**GOAL**
Write the listing below out again exactly, dropping the images.

**SUPPLIED INFORMATION**
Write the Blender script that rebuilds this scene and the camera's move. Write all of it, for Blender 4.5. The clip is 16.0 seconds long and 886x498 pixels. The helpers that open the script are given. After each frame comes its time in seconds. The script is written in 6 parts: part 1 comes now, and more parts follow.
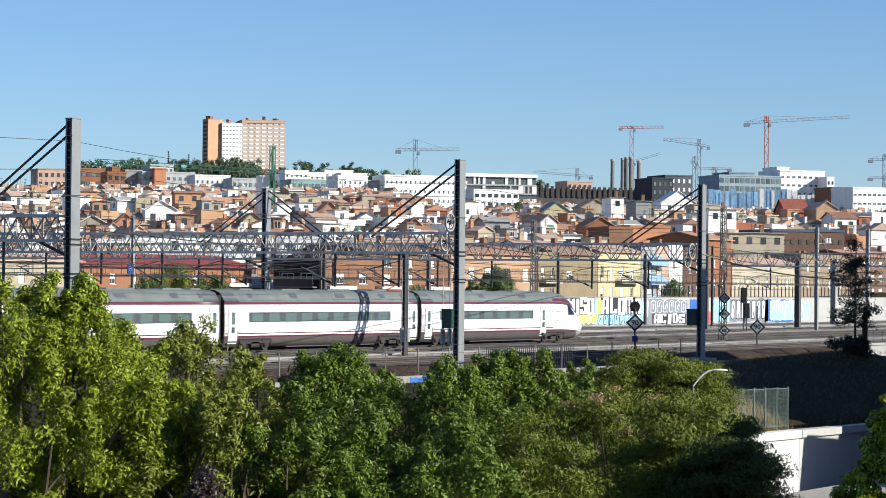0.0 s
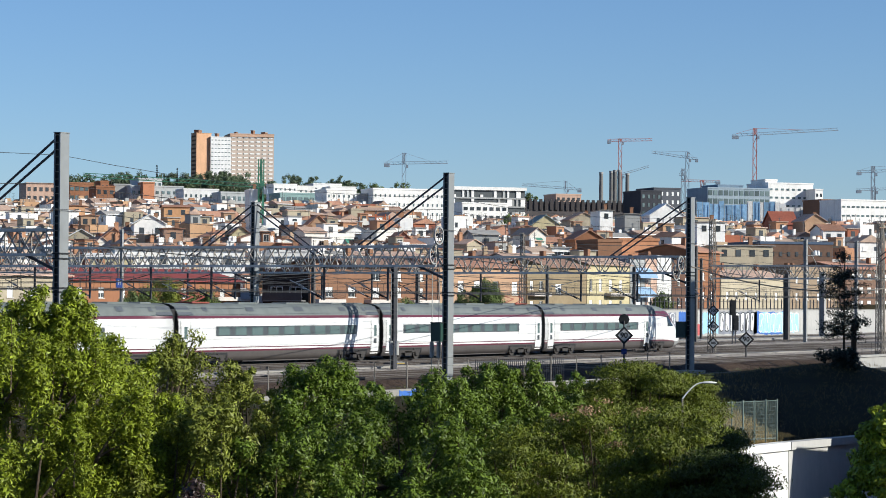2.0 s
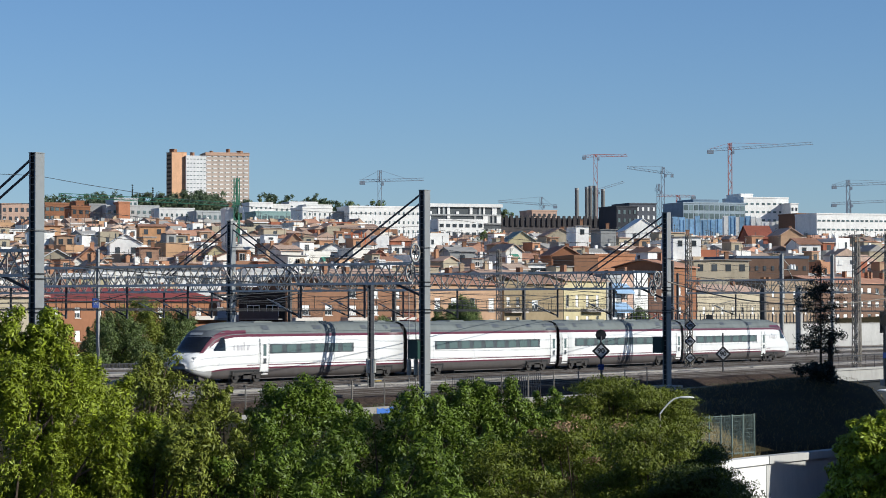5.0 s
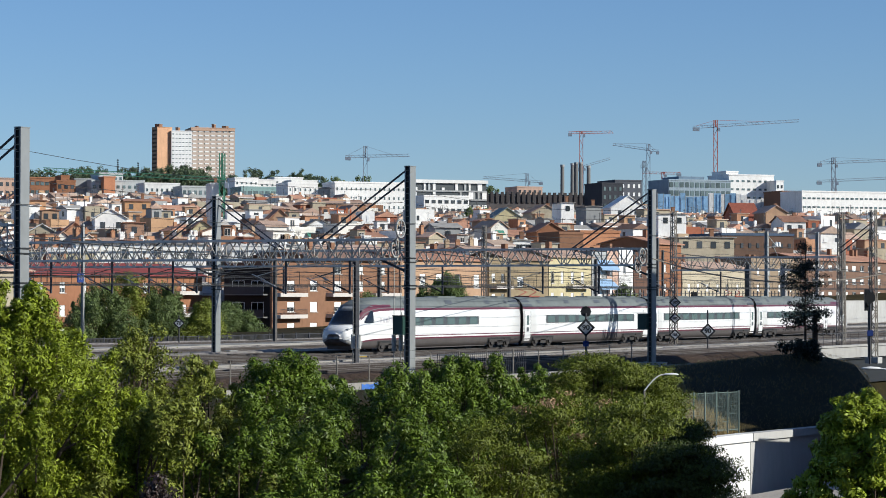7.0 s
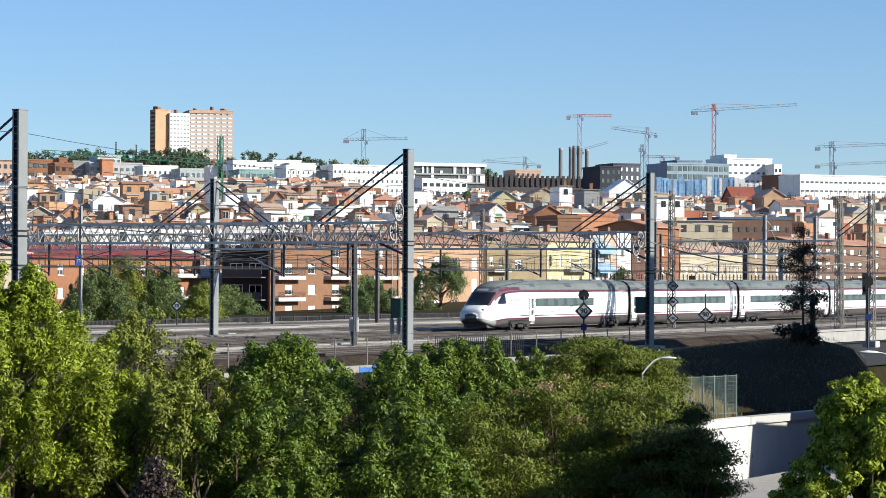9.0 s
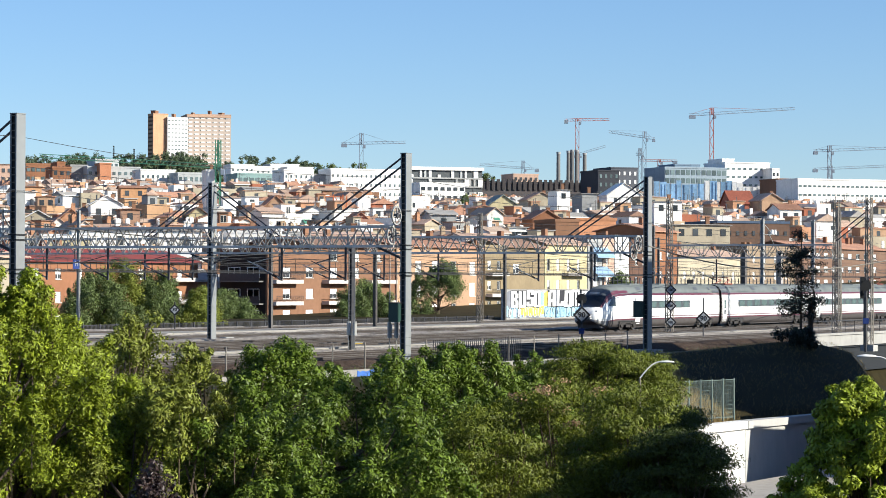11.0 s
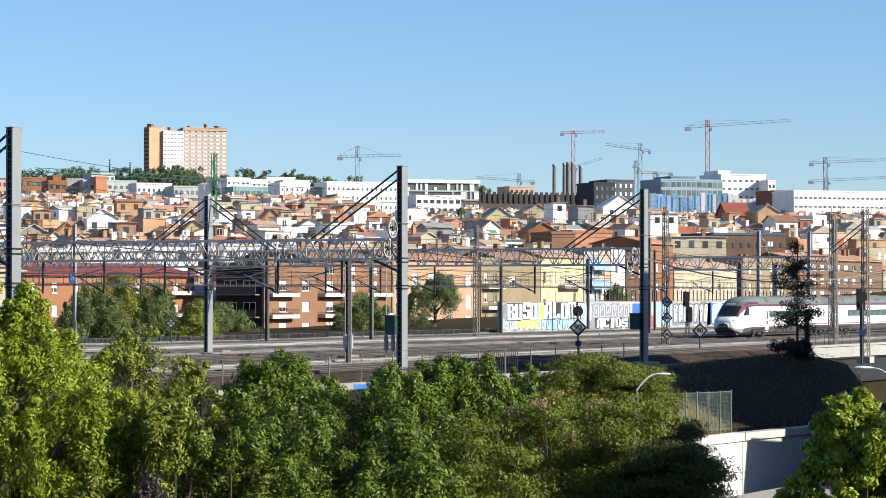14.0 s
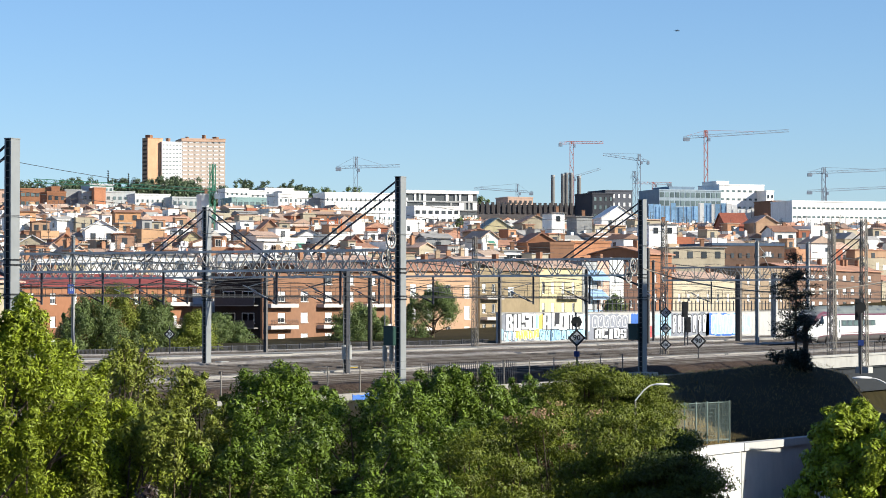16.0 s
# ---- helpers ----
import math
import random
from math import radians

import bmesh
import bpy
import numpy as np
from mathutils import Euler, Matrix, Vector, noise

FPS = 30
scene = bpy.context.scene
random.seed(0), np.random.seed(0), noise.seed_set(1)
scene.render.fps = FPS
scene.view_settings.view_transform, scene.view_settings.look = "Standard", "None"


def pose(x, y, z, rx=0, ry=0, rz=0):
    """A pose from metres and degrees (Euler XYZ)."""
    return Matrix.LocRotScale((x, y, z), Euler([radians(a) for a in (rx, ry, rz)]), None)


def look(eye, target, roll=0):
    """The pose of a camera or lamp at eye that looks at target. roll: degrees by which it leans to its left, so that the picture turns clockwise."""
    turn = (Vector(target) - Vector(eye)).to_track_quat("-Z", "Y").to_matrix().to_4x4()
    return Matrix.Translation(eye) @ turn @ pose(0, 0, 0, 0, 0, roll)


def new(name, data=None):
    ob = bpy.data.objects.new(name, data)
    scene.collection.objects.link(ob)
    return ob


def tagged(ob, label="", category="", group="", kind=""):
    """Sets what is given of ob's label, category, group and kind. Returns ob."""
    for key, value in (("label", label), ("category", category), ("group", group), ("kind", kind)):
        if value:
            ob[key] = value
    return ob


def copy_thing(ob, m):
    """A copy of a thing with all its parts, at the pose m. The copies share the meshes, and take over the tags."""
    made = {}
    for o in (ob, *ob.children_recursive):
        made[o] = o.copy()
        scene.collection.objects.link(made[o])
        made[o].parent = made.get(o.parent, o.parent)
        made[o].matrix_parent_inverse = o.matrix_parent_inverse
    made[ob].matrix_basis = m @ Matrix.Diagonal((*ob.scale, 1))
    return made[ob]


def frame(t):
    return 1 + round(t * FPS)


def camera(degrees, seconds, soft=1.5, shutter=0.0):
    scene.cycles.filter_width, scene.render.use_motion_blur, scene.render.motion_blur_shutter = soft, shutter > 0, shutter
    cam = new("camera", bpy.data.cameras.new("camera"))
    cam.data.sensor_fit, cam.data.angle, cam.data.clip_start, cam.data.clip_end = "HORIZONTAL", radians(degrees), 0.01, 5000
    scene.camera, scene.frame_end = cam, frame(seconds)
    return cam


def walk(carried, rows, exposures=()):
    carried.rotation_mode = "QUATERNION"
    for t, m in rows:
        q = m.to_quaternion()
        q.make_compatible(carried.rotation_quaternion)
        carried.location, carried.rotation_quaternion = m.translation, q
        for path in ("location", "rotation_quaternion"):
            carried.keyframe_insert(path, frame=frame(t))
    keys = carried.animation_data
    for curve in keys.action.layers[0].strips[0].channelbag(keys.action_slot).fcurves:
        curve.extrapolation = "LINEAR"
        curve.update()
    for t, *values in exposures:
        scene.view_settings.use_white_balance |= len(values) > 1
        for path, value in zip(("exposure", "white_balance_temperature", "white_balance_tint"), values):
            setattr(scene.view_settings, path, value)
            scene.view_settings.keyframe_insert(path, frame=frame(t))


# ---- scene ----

**RESULT**
Write the Blender script that rebuilds this scene and the camera's move. Write all of it, for Blender 4.5. The clip is 16.0 seconds long and 886x498 pixels. The helpers that open the script are given. After each frame comes its time in seconds. The script is written in 6 parts: part 1 comes now, and more parts follow.
0.0 s
2.0 s
5.0 s
7.0 s
9.0 s
11.0 s
14.0 s
16.0 s
# ---- helpers ----
import math
import random
from math import radians

import bmesh
import bpy
import numpy as np
from mathutils import Euler, Matrix, Vector, noise

FPS = 30
scene = bpy.context.scene
random.seed(0), np.random.seed(0), noise.seed_set(1)
scene.render.fps = FPS
scene.view_settings.view_transform, scene.view_settings.look = "Standard", "None"


def pose(x, y, z, rx=0, ry=0, rz=0):
    """A pose from metres and degrees (Euler XYZ)."""
    return Matrix.LocRotScale((x, y, z), Euler([radians(a) for a in (rx, ry, rz)]), None)


def look(eye, target, roll=0):
    """The pose of a camera or lamp at eye that looks at target. roll: degrees by which it leans to its left, so that the picture turns clockwise."""
    turn = (Vector(target) - Vector(eye)).to_track_quat("-Z", "Y").to_matrix().to_4x4()
    return Matrix.Translation(eye) @ turn @ pose(0, 0, 0, 0, 0, roll)


def new(name, data=None):
    ob = bpy.data.objects.new(name, data)
    scene.collection.objects.link(ob)
    return ob


def tagged(ob, label="", category="", group="", kind=""):
    """Sets what is given of ob's label, category, group and kind. Returns ob."""
    for key, value in (("label", label), ("category", category), ("group", group), ("kind", kind)):
        if value:
            ob[key] = value
    return ob


def copy_thing(ob, m):
    """A copy of a thing with all its parts, at the pose m. The copies share the meshes, and take over the tags."""
    made = {}
    for o in (ob, *ob.children_recursive):
        made[o] = o.copy()
        scene.collection.objects.link(made[o])
        made[o].parent = made.get(o.parent, o.parent)
        made[o].matrix_parent_inverse = o.matrix_parent_inverse
    made[ob].matrix_basis = m @ Matrix.Diagonal((*ob.scale, 1))
    return made[ob]


def frame(t):
    return 1 + round(t * FPS)


def camera(degrees, seconds, soft=1.5, shutter=0.0):
    scene.cycles.filter_width, scene.render.use_motion_blur, scene.render.motion_blur_shutter = soft, shutter > 0, shutter
    cam = new("camera", bpy.data.cameras.new("camera"))
    cam.data.sensor_fit, cam.data.angle, cam.data.clip_start, cam.data.clip_end = "HORIZONTAL", radians(degrees), 0.01, 5000
    scene.camera, scene.frame_end = cam, frame(seconds)
    return cam


def walk(carried, rows, exposures=()):
    carried.rotation_mode = "QUATERNION"
    for t, m in rows:
        q = m.to_quaternion()
        q.make_compatible(carried.rotation_quaternion)
        carried.location, carried.rotation_quaternion = m.translation, q
        for path in ("location", "rotation_quaternion"):
            carried.keyframe_insert(path, frame=frame(t))
    keys = carried.animation_data
    for curve in keys.action.layers[0].strips[0].channelbag(keys.action_slot).fcurves:
        curve.extrapolation = "LINEAR"
        curve.update()
    for t, *values in exposures:
        scene.view_settings.use_white_balance |= len(values) > 1
        for path, value in zip(("exposure", "white_balance_temperature", "white_balance_tint"), values):
            setattr(scene.view_settings, path, value)
            scene.view_settings.keyframe_insert(path, frame=frame(t))


# ---- scene ----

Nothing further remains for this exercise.